## [Stated exercise]
Look through the lines below and extract each one that contains "part".

## [Record set]
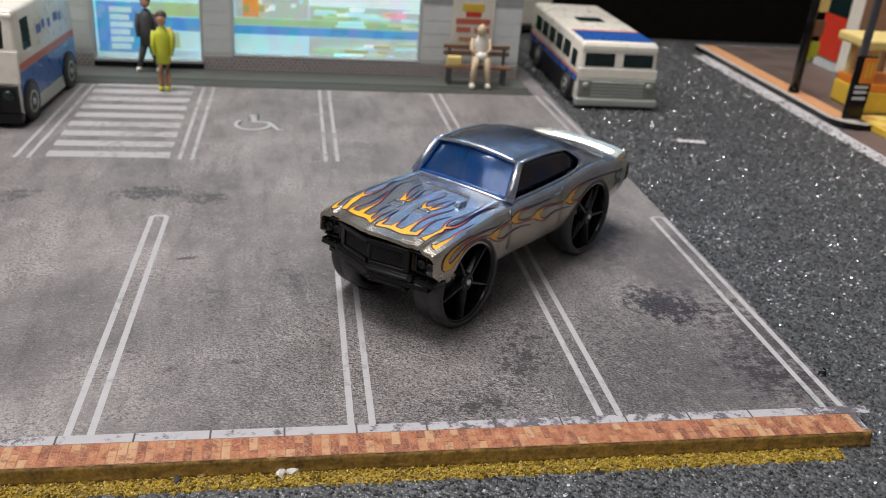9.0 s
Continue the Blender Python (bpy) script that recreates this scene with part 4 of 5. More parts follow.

...

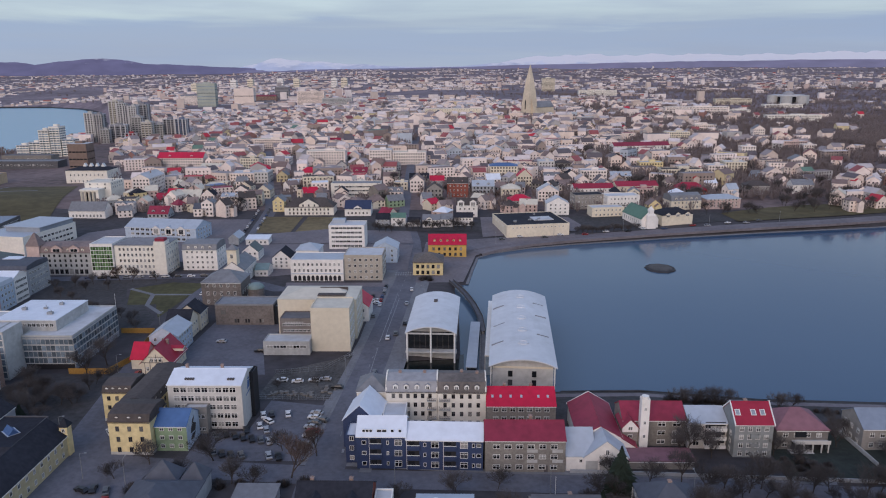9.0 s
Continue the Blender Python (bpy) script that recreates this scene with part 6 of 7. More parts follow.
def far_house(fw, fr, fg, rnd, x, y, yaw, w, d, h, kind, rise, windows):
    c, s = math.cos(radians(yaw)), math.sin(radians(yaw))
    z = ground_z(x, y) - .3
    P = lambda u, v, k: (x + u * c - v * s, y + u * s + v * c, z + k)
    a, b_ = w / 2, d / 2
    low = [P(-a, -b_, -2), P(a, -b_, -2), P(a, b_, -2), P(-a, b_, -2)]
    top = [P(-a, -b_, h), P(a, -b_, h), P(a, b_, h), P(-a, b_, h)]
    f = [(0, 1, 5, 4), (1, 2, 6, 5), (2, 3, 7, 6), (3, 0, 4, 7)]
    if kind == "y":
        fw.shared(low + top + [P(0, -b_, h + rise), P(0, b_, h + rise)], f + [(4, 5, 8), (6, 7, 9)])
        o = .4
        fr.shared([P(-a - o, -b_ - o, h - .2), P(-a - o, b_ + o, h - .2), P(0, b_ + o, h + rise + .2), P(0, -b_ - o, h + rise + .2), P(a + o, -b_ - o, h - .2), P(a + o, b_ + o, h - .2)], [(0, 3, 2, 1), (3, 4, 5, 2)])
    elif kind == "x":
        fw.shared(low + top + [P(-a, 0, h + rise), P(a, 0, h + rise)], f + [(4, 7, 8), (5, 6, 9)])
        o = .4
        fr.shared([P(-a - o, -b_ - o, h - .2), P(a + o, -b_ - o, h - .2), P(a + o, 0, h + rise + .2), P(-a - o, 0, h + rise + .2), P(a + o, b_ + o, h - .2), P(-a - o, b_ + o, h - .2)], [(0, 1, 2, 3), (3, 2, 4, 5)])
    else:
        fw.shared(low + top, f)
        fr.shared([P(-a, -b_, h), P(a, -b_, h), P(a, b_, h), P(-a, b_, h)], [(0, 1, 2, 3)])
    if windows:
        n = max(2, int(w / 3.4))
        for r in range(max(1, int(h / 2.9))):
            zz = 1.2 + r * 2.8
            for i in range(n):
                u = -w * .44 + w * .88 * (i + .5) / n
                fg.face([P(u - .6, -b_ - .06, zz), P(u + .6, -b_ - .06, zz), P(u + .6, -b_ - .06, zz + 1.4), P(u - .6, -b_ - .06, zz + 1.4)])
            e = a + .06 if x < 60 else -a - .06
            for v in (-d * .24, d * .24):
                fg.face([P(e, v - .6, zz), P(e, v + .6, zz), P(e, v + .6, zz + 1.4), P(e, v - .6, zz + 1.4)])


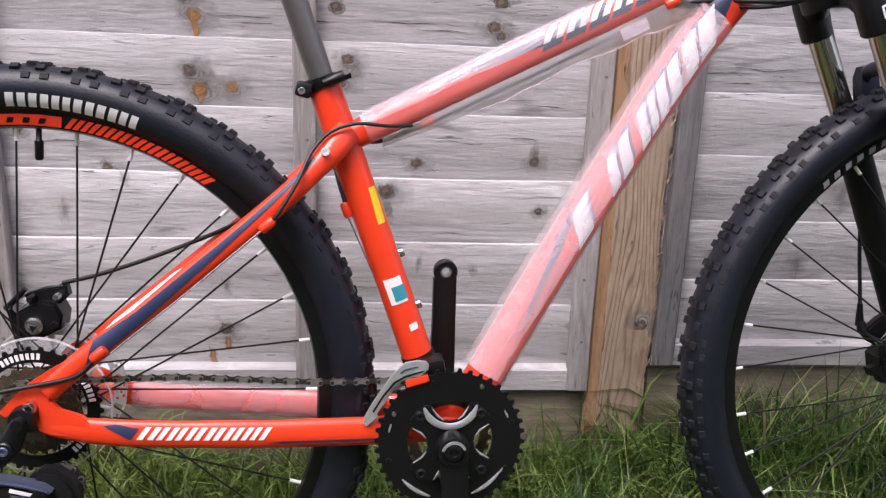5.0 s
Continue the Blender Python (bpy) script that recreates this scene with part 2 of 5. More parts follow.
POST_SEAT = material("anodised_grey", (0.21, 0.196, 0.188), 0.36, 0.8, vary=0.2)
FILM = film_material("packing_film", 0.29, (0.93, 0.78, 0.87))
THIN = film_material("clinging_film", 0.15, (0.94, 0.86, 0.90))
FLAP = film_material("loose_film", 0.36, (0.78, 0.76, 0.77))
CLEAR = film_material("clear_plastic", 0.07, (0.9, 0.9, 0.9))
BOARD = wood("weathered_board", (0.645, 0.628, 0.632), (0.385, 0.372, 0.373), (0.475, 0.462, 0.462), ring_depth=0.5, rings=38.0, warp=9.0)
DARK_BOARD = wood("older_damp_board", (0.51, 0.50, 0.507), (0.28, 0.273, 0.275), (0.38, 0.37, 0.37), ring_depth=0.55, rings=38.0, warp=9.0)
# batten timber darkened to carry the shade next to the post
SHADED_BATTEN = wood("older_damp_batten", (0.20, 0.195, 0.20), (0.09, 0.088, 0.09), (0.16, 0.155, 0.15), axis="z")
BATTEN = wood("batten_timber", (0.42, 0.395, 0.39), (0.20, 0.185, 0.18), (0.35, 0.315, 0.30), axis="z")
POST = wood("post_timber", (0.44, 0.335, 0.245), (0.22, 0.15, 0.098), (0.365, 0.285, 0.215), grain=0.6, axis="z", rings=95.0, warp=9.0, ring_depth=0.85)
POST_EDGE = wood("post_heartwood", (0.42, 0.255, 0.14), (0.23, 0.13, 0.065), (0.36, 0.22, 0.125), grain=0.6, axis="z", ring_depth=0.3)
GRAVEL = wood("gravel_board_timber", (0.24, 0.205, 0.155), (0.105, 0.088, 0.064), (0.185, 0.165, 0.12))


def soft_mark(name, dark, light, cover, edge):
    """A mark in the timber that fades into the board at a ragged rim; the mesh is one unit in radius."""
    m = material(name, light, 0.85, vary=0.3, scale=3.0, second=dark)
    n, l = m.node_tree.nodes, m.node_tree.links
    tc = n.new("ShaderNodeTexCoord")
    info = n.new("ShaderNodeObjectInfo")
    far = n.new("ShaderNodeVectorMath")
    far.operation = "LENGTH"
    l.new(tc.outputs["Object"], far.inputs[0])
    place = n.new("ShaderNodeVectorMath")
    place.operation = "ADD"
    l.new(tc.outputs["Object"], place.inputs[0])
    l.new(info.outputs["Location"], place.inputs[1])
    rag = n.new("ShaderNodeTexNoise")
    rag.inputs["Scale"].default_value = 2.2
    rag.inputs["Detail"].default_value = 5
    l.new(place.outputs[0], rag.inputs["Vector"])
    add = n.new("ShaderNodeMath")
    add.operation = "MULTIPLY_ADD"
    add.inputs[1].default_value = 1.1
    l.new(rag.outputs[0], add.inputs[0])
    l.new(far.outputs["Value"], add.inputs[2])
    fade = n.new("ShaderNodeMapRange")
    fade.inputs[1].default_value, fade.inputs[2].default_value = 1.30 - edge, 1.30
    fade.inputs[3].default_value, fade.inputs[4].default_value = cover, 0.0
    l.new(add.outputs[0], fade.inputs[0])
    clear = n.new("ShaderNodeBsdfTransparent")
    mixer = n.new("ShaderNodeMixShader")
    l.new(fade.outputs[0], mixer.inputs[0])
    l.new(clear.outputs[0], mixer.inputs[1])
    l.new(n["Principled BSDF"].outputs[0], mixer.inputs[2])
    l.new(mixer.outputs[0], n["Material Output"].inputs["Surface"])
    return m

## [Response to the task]
Continue the Blender Python (bpy) script that recreates this scene with part 4 of 5. More parts follow.
Continue the Blender Python (bpy) script that recreates this scene with part 6 of 7. More parts follow.
Continue the Blender Python (bpy) script that recreates this scene with part 2 of 5. More parts follow.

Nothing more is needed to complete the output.